> _Given data_

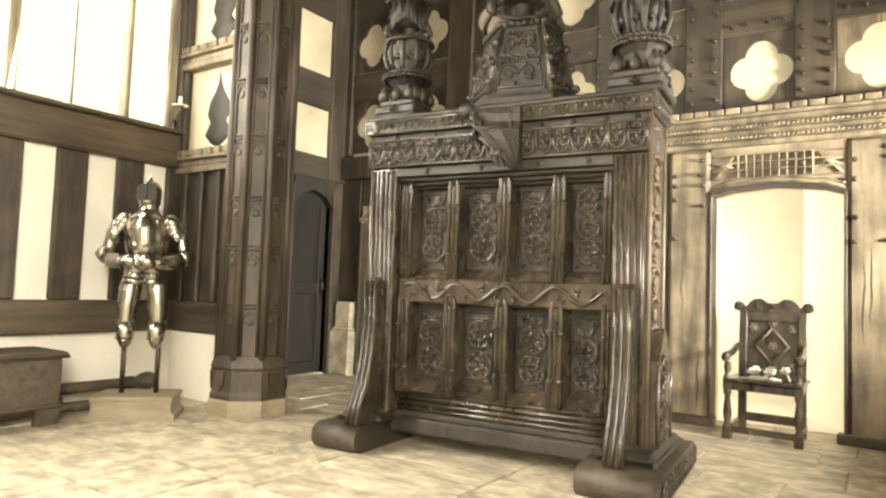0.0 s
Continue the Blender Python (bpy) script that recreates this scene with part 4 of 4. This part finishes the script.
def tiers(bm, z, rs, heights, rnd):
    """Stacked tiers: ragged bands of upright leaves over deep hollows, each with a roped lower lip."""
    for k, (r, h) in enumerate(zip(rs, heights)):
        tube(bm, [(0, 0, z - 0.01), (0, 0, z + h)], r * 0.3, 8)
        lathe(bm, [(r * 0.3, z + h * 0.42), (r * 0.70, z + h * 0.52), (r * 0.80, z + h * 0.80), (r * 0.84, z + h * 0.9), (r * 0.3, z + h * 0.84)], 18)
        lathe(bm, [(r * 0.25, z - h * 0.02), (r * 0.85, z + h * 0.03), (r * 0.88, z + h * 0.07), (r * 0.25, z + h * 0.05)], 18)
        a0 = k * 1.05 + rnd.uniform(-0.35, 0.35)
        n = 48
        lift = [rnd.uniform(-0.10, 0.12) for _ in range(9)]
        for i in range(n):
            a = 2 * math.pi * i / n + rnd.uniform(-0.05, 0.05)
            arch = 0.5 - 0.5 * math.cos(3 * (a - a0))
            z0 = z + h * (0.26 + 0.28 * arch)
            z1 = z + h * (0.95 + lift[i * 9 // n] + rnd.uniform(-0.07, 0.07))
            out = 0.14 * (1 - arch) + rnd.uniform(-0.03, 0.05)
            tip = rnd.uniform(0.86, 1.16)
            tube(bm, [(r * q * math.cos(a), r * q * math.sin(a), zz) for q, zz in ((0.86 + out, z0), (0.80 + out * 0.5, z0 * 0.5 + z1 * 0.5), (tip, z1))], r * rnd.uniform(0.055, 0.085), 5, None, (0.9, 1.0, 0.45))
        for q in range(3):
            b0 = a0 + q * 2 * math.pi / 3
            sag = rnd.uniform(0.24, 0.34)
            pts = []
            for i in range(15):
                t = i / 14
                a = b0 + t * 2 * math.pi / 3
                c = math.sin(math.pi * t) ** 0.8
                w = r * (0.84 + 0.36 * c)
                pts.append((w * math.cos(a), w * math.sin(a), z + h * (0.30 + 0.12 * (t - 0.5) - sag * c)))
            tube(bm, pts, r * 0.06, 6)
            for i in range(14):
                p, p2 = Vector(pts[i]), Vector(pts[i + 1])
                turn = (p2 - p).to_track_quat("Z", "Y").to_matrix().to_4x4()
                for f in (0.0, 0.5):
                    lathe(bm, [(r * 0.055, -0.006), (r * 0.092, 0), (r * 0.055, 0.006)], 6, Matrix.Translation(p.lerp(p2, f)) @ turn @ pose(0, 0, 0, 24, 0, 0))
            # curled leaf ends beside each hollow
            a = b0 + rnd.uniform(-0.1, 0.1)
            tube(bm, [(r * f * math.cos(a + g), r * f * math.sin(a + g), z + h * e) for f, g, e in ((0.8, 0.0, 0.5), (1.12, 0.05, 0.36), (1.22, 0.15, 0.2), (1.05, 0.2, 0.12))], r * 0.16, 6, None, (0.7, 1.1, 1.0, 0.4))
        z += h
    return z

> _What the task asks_
Copy out all of the data word for word. Do not carry over any picture.

> _The answer_
0.0 s
Continue the Blender Python (bpy) script that recreates this scene with part 4 of 4. This part finishes the script.
def tiers(bm, z, rs, heights, rnd):
    """Stacked tiers: ragged bands of upright leaves over deep hollows, each with a roped lower lip."""
    for k, (r, h) in enumerate(zip(rs, heights)):
        tube(bm, [(0, 0, z - 0.01), (0, 0, z + h)], r * 0.3, 8)
        lathe(bm, [(r * 0.3, z + h * 0.42), (r * 0.70, z + h * 0.52), (r * 0.80, z + h * 0.80), (r * 0.84, z + h * 0.9), (r * 0.3, z + h * 0.84)], 18)
        lathe(bm, [(r * 0.25, z - h * 0.02), (r * 0.85, z + h * 0.03), (r * 0.88, z + h * 0.07), (r * 0.25, z + h * 0.05)], 18)
        a0 = k * 1.05 + rnd.uniform(-0.35, 0.35)
        n = 48
        lift = [rnd.uniform(-0.10, 0.12) for _ in range(9)]
        for i in range(n):
            a = 2 * math.pi * i / n + rnd.uniform(-0.05, 0.05)
            arch = 0.5 - 0.5 * math.cos(3 * (a - a0))
            z0 = z + h * (0.26 + 0.28 * arch)
            z1 = z + h * (0.95 + lift[i * 9 // n] + rnd.uniform(-0.07, 0.07))
            out = 0.14 * (1 - arch) + rnd.uniform(-0.03, 0.05)
            tip = rnd.uniform(0.86, 1.16)
            tube(bm, [(r * q * math.cos(a), r * q * math.sin(a), zz) for q, zz in ((0.86 + out, z0), (0.80 + out * 0.5, z0 * 0.5 + z1 * 0.5), (tip, z1))], r * rnd.uniform(0.055, 0.085), 5, None, (0.9, 1.0, 0.45))
        for q in range(3):
            b0 = a0 + q * 2 * math.pi / 3
            sag = rnd.uniform(0.24, 0.34)
            pts = []
            for i in range(15):
                t = i / 14
                a = b0 + t * 2 * math.pi / 3
                c = math.sin(math.pi * t) ** 0.8
                w = r * (0.84 + 0.36 * c)
                pts.append((w * math.cos(a), w * math.sin(a), z + h * (0.30 + 0.12 * (t - 0.5) - sag * c)))
            tube(bm, pts, r * 0.06, 6)
            for i in range(14):
                p, p2 = Vector(pts[i]), Vector(pts[i + 1])
                turn = (p2 - p).to_track_quat("Z", "Y").to_matrix().to_4x4()
                for f in (0.0, 0.5):
                    lathe(bm, [(r * 0.055, -0.006), (r * 0.092, 0), (r * 0.055, 0.006)], 6, Matrix.Translation(p.lerp(p2, f)) @ turn @ pose(0, 0, 0, 24, 0, 0))
            # curled leaf ends beside each hollow
            a = b0 + rnd.uniform(-0.1, 0.1)
            tube(bm, [(r * f * math.cos(a + g), r * f * math.sin(a + g), z + h * e) for f, g, e in ((0.8, 0.0, 0.5), (1.12, 0.05, 0.36), (1.22, 0.15, 0.2), (1.05, 0.2, 0.12))], r * 0.16, 6, None, (0.7, 1.1, 1.0, 0.4))
        z += h
    return z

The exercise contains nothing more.